Axiom 3: for any CoW type, mutability implies uniqueness.

It took me a long time to connect this “mutability” to the “apparent mutability” above, in which I hope I'm headed down the right path; before that I didn't have a clue. But even after I rephrase it as “apparent mutation of the reference” I can't make sense of it. It only seems axiomatically true if I read it as “mutation of the buffer referred to by the reference,” which is a very different thing and now I'm pretty sure I'm just guessing. Can you help me out with this one?

Again, I should have said "mutation" here, not mutability. I'm speaking as if the "CoW value" is represented within its buffer. This is the definition of CoW, nothing more.

The only way out of the rules I've put forth above would be a language level calling convention that provides for a single reference argument to be net released more than once (without corresponding retains). I'm comfortable stating that we will never have such a convention.

Agreed, we won't. But it's not obvious to me that we couldn't come up with a new set of rules, provable to preserve the semantics of existing code code, while making some new things possible. I realize it's speculation on the order of “couldn't we solve this with some [magic] language feature?” but I would like to understand how fundamentally you hold your statement to be true.

This is a problem of communicating any magic up through the layers of the API. We sometimes deal with this by adding "@_semantic" tags to APIs. But...key point...even though we can imbue certain source constructs with extra semantics, all the disparate, shady parts of the compiler that don't know about those special semantics still need to function correctly. A bit like adding a new case to a library enum. So, adding a new ownership passing convention requries about the same level of implementation complexity regardless of how its surfaced.

Regarding your conclusions, they're pretty encouraging. The excess retain/release on a buffer that is mutable but never actually mutated under rather bizarre circumstances does not seem like it could have much impact on real programs. And, not that I'm counting on it, but this seems like one of those places where—with a different set of rules like what I referred to above—it might be possible for the compiler to prove that the the operations could be eliminated.

We're talking about different issues. Above, I'm explaining why isDuallyReferenced is not a suitable general purpose API unless it's rewritten to take two @inout arguments. You are right, it would be possible to invent some compiler magic to allow extra retain of your ArraySlice to be optimized. But, all the code that accesses the copied ArraySlice would need to be visible (e.g. fully inlined). Otherwise, we're stuck at the argument convention problem again.

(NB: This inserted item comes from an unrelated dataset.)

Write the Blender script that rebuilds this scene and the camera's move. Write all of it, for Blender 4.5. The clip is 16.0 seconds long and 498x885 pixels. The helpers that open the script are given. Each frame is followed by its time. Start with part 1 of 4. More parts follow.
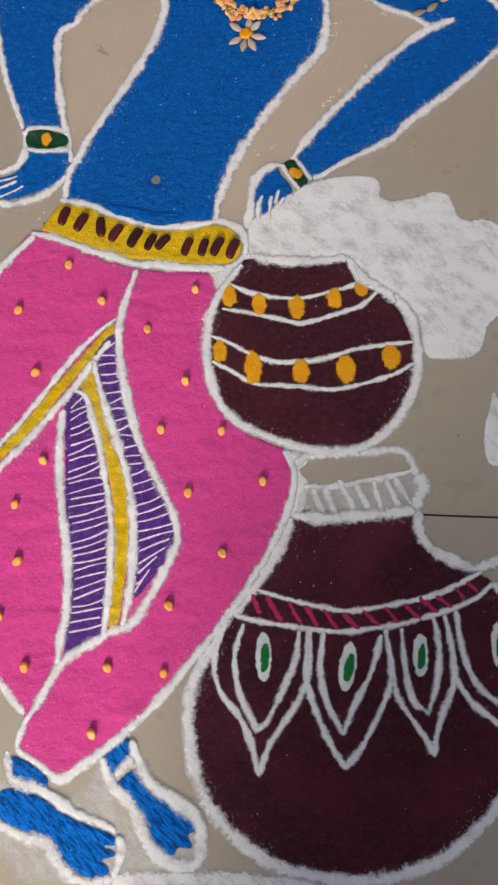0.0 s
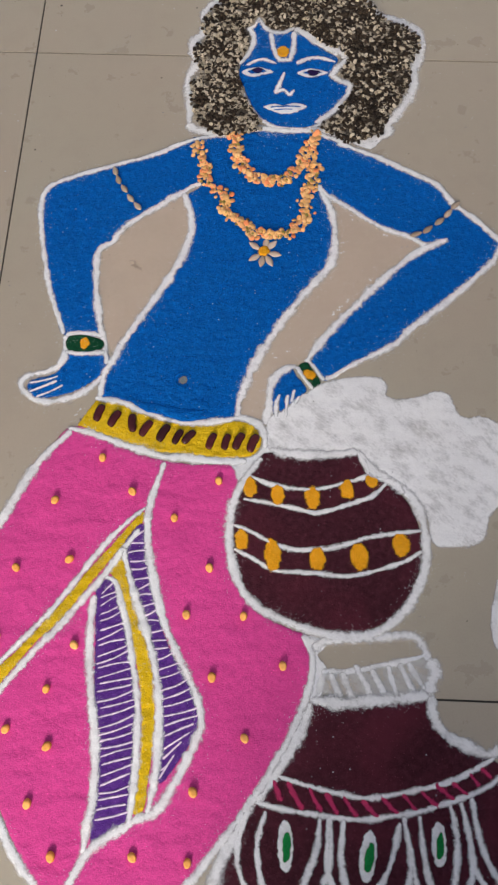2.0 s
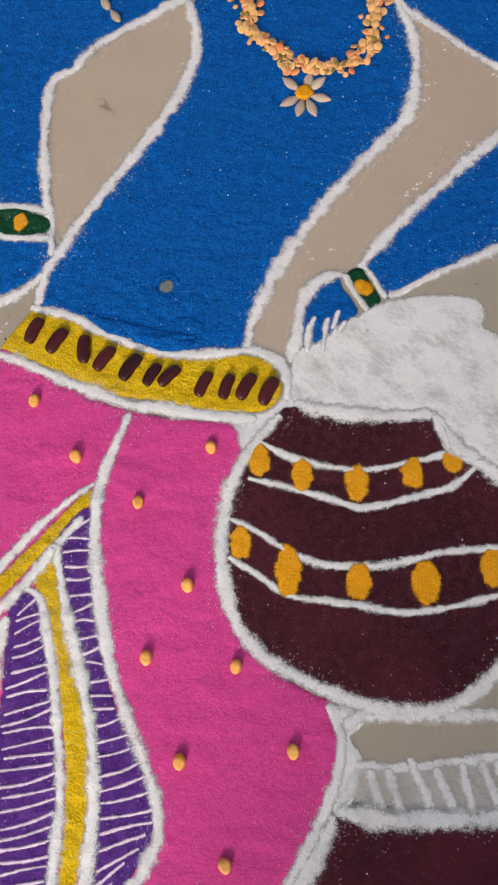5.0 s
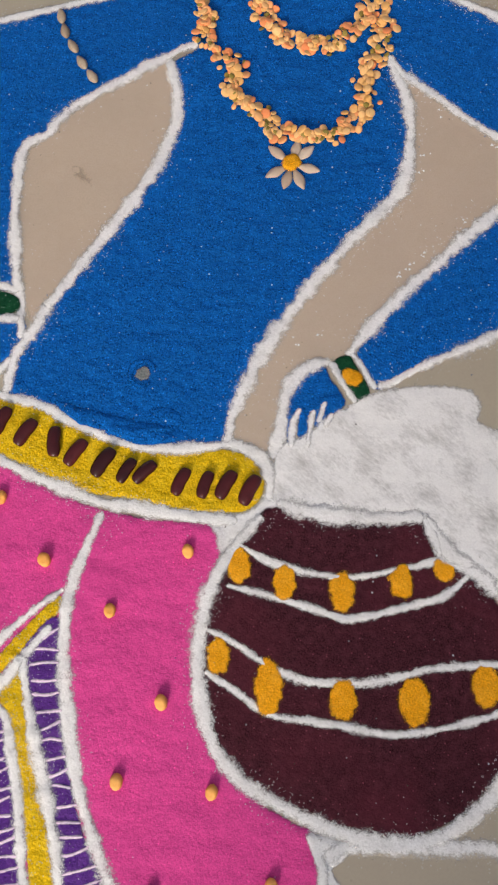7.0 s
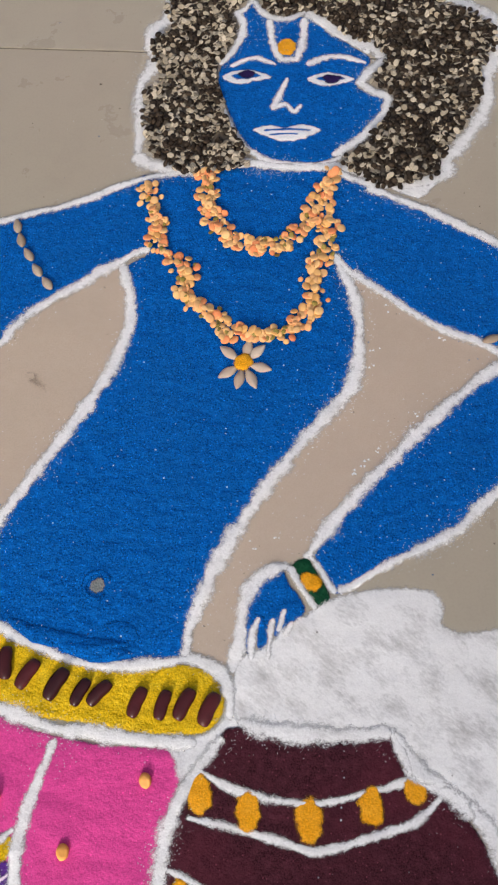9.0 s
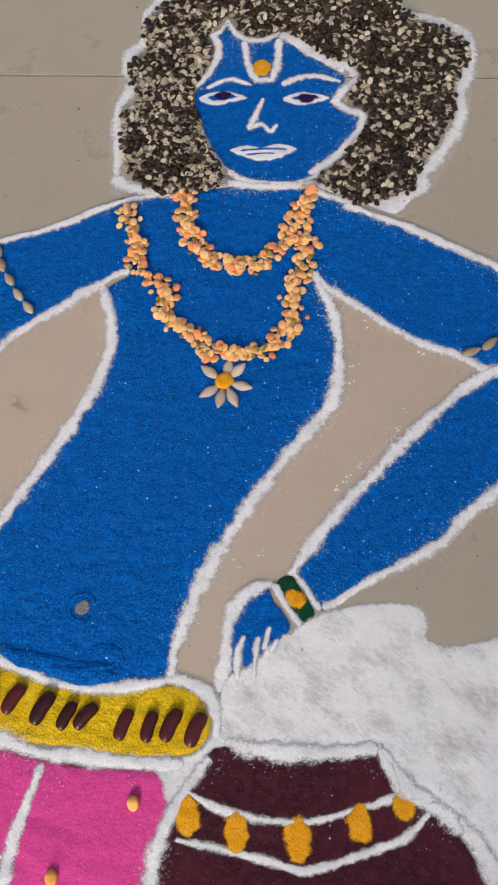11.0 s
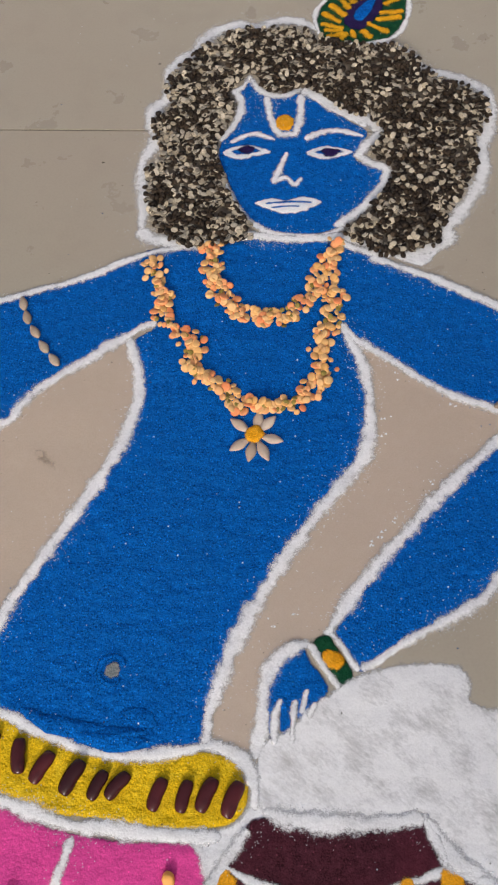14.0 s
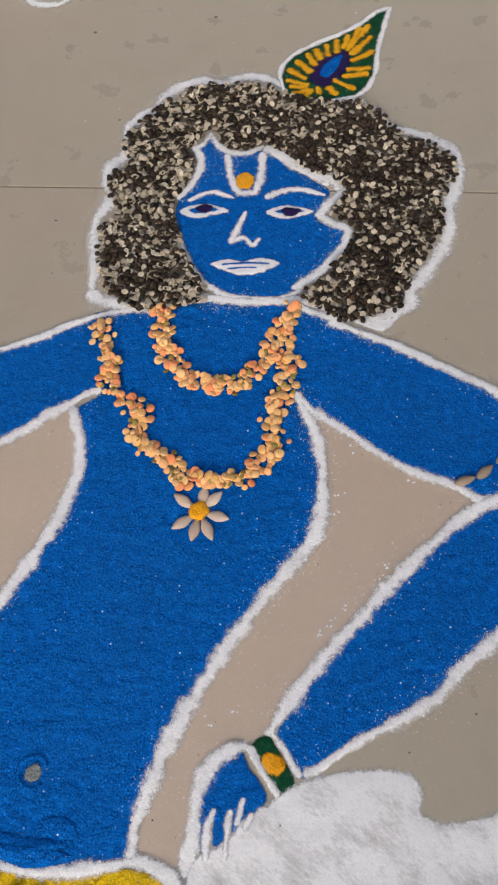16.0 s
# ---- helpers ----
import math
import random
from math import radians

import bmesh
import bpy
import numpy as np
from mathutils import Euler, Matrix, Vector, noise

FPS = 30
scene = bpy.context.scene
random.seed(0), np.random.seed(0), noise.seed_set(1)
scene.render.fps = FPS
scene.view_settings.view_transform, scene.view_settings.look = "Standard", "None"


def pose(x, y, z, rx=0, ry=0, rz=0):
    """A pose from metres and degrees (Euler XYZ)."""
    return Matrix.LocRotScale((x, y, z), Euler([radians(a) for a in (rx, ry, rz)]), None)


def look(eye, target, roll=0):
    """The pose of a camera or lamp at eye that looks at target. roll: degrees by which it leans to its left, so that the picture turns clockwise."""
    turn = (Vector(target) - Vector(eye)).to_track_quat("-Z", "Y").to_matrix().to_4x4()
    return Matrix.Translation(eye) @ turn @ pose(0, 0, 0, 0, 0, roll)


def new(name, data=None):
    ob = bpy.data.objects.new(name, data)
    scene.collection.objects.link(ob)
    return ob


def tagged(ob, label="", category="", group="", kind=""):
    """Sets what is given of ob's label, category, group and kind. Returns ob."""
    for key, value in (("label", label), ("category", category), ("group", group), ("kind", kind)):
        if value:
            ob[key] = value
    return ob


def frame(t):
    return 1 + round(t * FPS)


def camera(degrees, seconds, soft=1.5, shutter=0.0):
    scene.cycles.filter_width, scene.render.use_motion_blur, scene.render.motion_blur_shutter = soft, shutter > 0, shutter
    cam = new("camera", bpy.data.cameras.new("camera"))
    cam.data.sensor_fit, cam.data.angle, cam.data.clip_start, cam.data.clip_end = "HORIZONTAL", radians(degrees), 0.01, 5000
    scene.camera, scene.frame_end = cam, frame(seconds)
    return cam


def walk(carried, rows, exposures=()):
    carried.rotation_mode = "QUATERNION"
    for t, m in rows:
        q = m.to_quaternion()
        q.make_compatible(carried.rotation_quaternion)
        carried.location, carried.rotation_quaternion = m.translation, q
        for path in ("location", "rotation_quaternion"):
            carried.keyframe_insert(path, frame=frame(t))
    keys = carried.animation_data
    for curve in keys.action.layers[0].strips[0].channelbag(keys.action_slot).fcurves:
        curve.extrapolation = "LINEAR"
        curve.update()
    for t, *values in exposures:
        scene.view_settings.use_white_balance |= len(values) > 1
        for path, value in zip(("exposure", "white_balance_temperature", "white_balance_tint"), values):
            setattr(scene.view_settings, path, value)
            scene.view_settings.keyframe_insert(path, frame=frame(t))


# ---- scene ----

It's a little disturbing to me that under the current rules, the fix depends on an opaque, possibly-retaining, possibly-releasing, possibly-mutating, possibly-escaping use of the reference, and very disturbing that isUniquelyReferenced depends on the same opacity. It just seems intuitively like we must be robbing the compiler of more important information than necessary around these operations that are so crucial to performance and are in fact pure, and that it would better to give them some kind of special status in the rules. Am I wrong to be concerned?

If the lowest-level compiler builtin is exposed, then yes the compiler can recognize it. That is why I did not simply propose adding a unused uniqueness check instead of the _blackHole (or any other as-of-yet unknown runtime call). Some piece of intelligence exists in the compiler that is smart enough to know that an unused uniqueness check can be removed. And a piece of intelligence says they can be hoisted, and combined, and so on, based on complicated rules. That doesn't come close to covering the complexity. The important optimizations happen at a higher level of semantics, "make-mutable-and-unique", which statically guarantees that subsequent checks can be eliminated...

But, again, there are all the other disparate, shady parts of the compiler, including parts that have not yet been written. If that code sees a value being passed to a call, and knows that the call cannot modify the value, then it can share the value's representation. That's fundamental to how values work.

To fix that problem, you would need to change SIL so that uniqueness checking is somehow part of the argument passing convention that every piece of code in the compiler needs to deal with. But, at the source level, whenever you want to write a wrapper around some uniqueness-checking function, you'll still need to take the reference @inout for correctness--otherwise you've just hidden the fact that the reference can't share its representation. So all the complexity of making SIL more "uniqueness aware" would not really change anything.

Of course, another valid approach to giving a value "apparent/potential mutation" is returning the new value, rather than mutating in-place: (newReference, isUniqe) = isUnique(originalReference). That approach has the disadvantage of potential false negatives because the reference may be copied, but I don't think it changes anything for the purpose of this discussion.

A completely different approach to this problem would be give retains stronger semantics at the SIL level. Currently, the compiler only needs to guarantee that objects are alive up to their last use. We could instead say that retains cannot be eliminated merely because they redundantly retain the same reference. To eliminate any retain, the compiler would need to prove that no code can observe the reference count between that retain and some corresponding "paired" release. We don't currently represent "paired" releases, but OSSA will fix that. This would be a poor model for ARC optimization for at least two reasons

References, like any value, can be arbitrarily "aliased" across many
instances. So there's no way to determine whether something happens
to a referenced object just by looking at the uses of that instance
of the reference.
In general, we don't want to model a critical optimization such that
it depends on proving a negative condition throughout arbitrarily
complex code that is otherwise unrelated to the thing being
optimized.

Final question: when you wrote,

Let's keep those issues in separate posts.
Did you mean “in separate threads,” or would you be happy to deal with those issues in follow-up posts here?

I meant that I wanted to bracket the scope of this post and all of its in-line responses. I feel like there's a threshold of understanding that needs to be reached before in-line responses will converge. It looks like we've reached that point regarding implementation correctness.